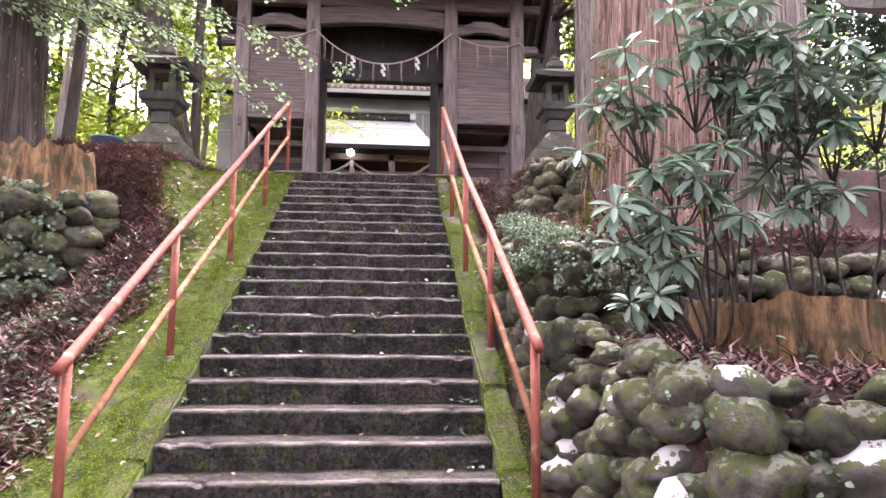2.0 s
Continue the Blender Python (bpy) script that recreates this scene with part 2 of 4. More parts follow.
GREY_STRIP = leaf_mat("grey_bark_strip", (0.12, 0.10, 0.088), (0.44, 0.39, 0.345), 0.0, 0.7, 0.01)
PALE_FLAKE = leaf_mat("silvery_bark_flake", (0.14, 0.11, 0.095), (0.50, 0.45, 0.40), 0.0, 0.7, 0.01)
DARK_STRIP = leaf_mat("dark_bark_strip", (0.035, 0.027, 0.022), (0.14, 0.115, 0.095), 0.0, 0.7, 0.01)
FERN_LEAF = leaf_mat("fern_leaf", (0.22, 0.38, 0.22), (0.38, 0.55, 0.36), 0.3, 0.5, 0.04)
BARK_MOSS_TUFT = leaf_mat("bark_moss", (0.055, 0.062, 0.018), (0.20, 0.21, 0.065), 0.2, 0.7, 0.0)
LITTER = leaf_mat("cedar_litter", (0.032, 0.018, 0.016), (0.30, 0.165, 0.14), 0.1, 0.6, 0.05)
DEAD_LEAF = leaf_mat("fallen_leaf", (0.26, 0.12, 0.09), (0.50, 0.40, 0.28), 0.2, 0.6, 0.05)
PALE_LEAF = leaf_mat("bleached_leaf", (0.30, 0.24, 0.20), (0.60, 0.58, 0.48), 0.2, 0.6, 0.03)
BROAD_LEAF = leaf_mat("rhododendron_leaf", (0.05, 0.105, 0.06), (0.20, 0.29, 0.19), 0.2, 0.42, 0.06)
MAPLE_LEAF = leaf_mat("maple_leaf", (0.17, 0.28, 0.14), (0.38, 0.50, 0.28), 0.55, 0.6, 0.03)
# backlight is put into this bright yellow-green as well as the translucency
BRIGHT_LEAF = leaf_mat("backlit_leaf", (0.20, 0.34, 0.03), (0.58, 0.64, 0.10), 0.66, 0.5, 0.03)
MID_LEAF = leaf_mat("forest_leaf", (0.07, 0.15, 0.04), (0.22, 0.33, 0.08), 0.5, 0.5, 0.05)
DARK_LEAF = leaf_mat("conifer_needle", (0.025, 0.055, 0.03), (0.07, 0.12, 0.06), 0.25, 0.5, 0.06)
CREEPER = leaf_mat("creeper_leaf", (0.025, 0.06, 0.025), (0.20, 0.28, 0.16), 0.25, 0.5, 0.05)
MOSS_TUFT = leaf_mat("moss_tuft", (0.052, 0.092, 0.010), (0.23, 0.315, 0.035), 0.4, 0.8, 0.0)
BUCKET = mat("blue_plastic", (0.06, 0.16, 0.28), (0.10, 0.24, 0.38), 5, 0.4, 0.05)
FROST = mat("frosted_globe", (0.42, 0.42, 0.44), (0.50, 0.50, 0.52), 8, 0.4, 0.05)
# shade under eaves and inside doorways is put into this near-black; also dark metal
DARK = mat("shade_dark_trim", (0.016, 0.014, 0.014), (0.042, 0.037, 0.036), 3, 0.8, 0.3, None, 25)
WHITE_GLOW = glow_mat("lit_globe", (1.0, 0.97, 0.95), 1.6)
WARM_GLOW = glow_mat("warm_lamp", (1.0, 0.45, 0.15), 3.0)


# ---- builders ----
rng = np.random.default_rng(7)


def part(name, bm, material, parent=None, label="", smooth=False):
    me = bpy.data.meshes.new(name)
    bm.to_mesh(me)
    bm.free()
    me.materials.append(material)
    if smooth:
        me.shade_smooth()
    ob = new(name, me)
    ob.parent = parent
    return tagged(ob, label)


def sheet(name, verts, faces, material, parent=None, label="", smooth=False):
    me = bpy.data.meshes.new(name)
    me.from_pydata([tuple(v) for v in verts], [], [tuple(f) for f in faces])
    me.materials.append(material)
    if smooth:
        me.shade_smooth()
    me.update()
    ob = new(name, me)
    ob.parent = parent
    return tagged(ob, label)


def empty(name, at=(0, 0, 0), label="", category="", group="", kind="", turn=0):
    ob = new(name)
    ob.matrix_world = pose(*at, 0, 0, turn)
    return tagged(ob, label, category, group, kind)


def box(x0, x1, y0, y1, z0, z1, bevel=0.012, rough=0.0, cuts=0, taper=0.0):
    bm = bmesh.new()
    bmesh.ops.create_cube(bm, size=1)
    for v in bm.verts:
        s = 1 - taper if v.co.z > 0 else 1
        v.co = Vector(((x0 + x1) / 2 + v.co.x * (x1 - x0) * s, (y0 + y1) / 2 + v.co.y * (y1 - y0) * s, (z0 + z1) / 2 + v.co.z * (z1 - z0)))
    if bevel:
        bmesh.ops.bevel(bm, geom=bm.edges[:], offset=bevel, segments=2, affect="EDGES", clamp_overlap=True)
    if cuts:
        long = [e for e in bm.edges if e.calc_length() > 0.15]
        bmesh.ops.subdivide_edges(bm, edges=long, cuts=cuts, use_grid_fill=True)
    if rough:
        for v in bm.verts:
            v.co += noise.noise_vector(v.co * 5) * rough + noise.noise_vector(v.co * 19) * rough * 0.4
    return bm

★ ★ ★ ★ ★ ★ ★

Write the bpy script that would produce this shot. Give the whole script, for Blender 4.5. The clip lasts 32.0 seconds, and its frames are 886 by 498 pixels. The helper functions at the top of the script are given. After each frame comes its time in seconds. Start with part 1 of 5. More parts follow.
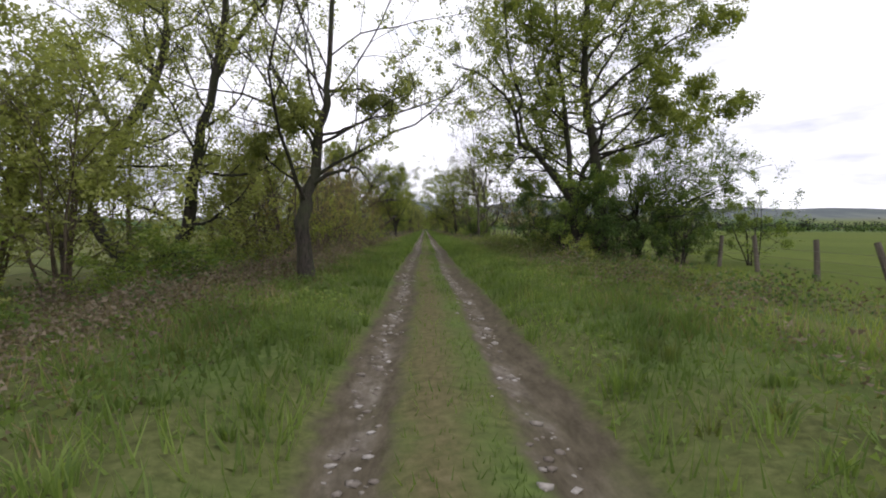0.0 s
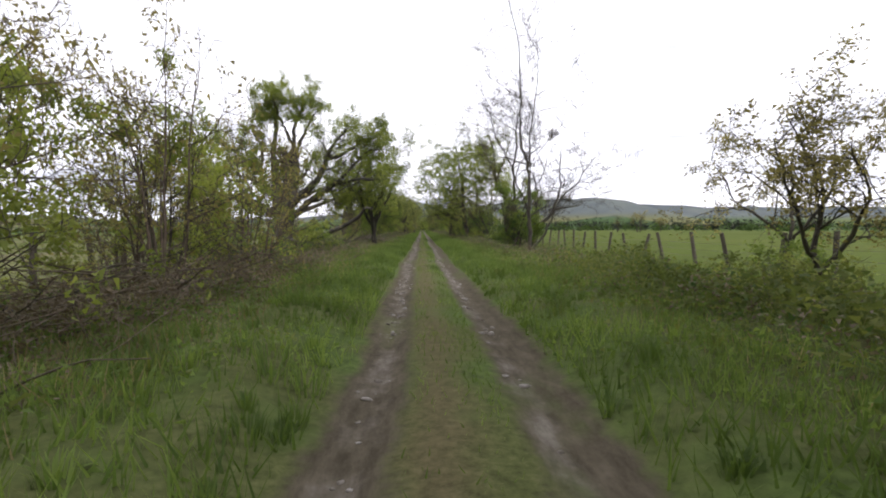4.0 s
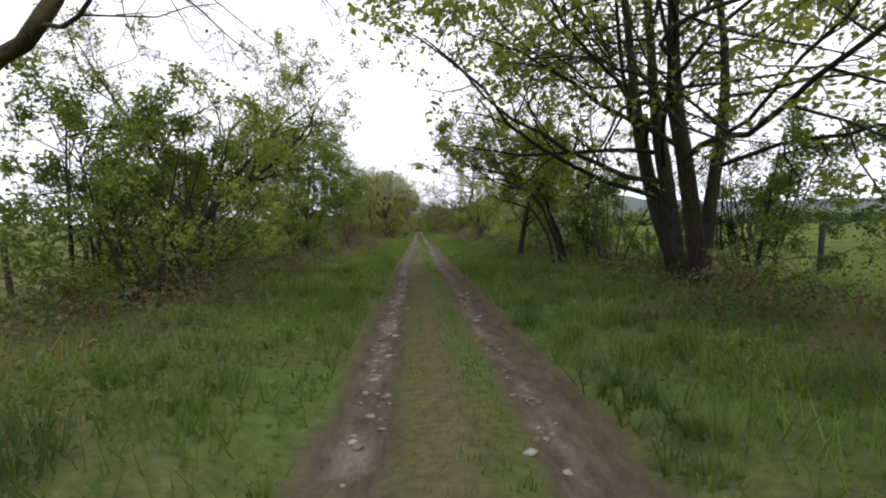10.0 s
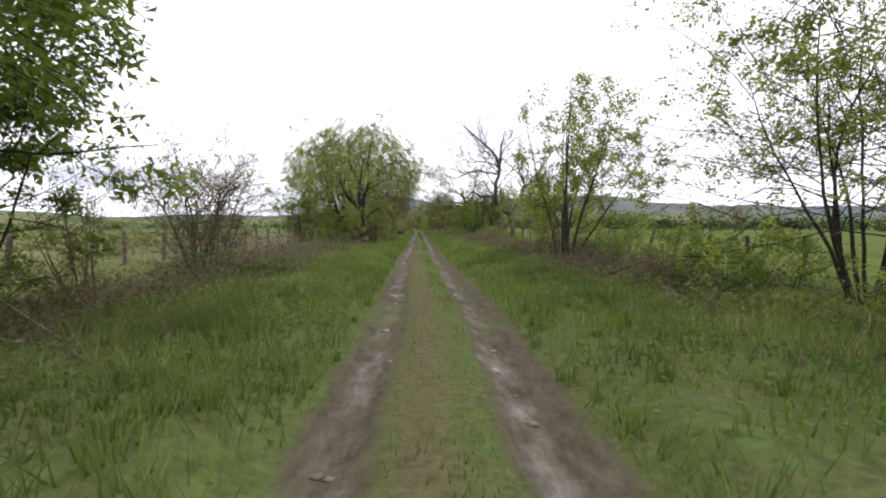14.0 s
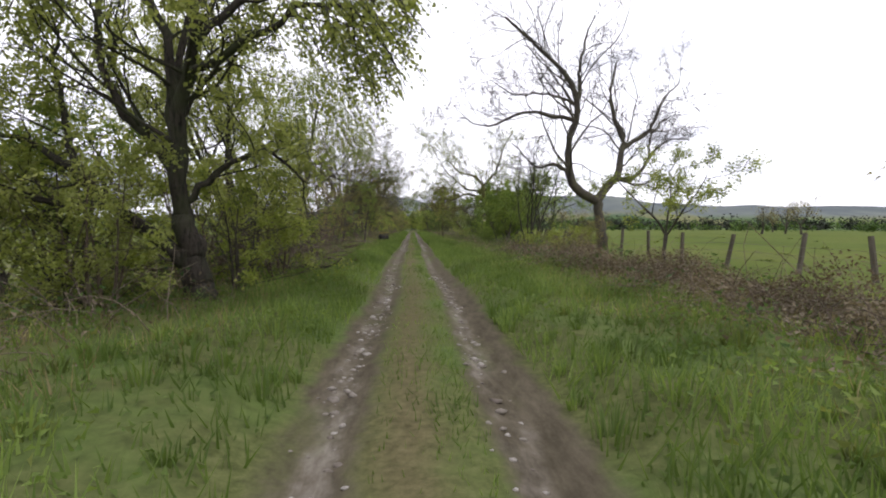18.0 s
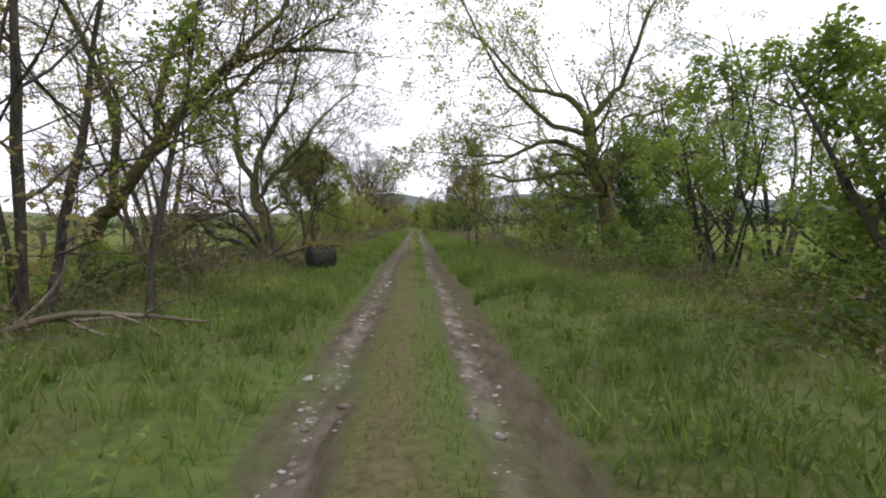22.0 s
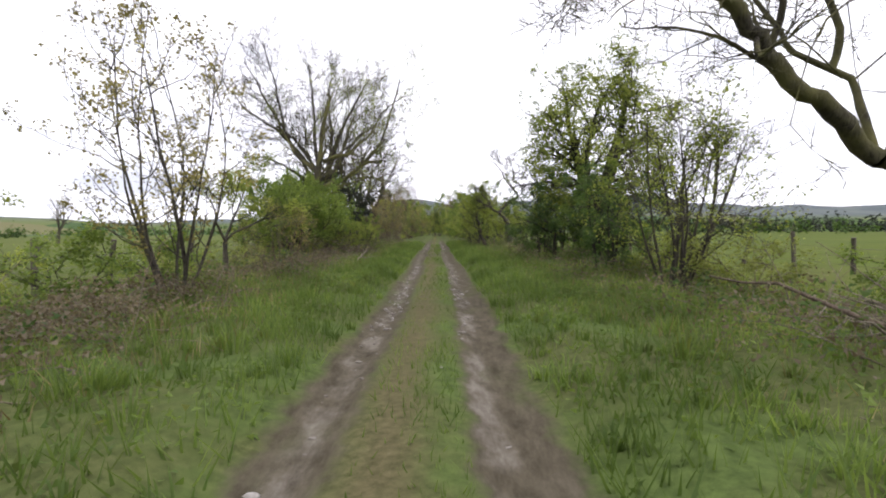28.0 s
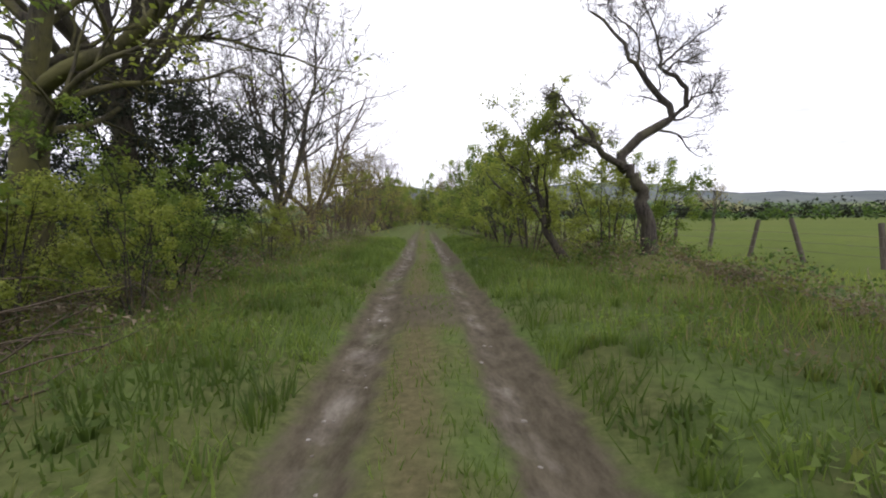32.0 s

★ ★ ★ ★ ★ ★ ★

Identify and list each line with the word "that".

Continue the Blender Python (bpy) script that recreates this scene with part 2 of 4. More parts follow.
Write the bpy script that would produce this shot. Give the whole script, for Blender 4.5. The clip lasts 32.0 seconds, and its frames are 886 by 498 pixels. The helper functions at the top of the script are given. After each frame comes its time in seconds. Start with part 1 of 5. More parts follow.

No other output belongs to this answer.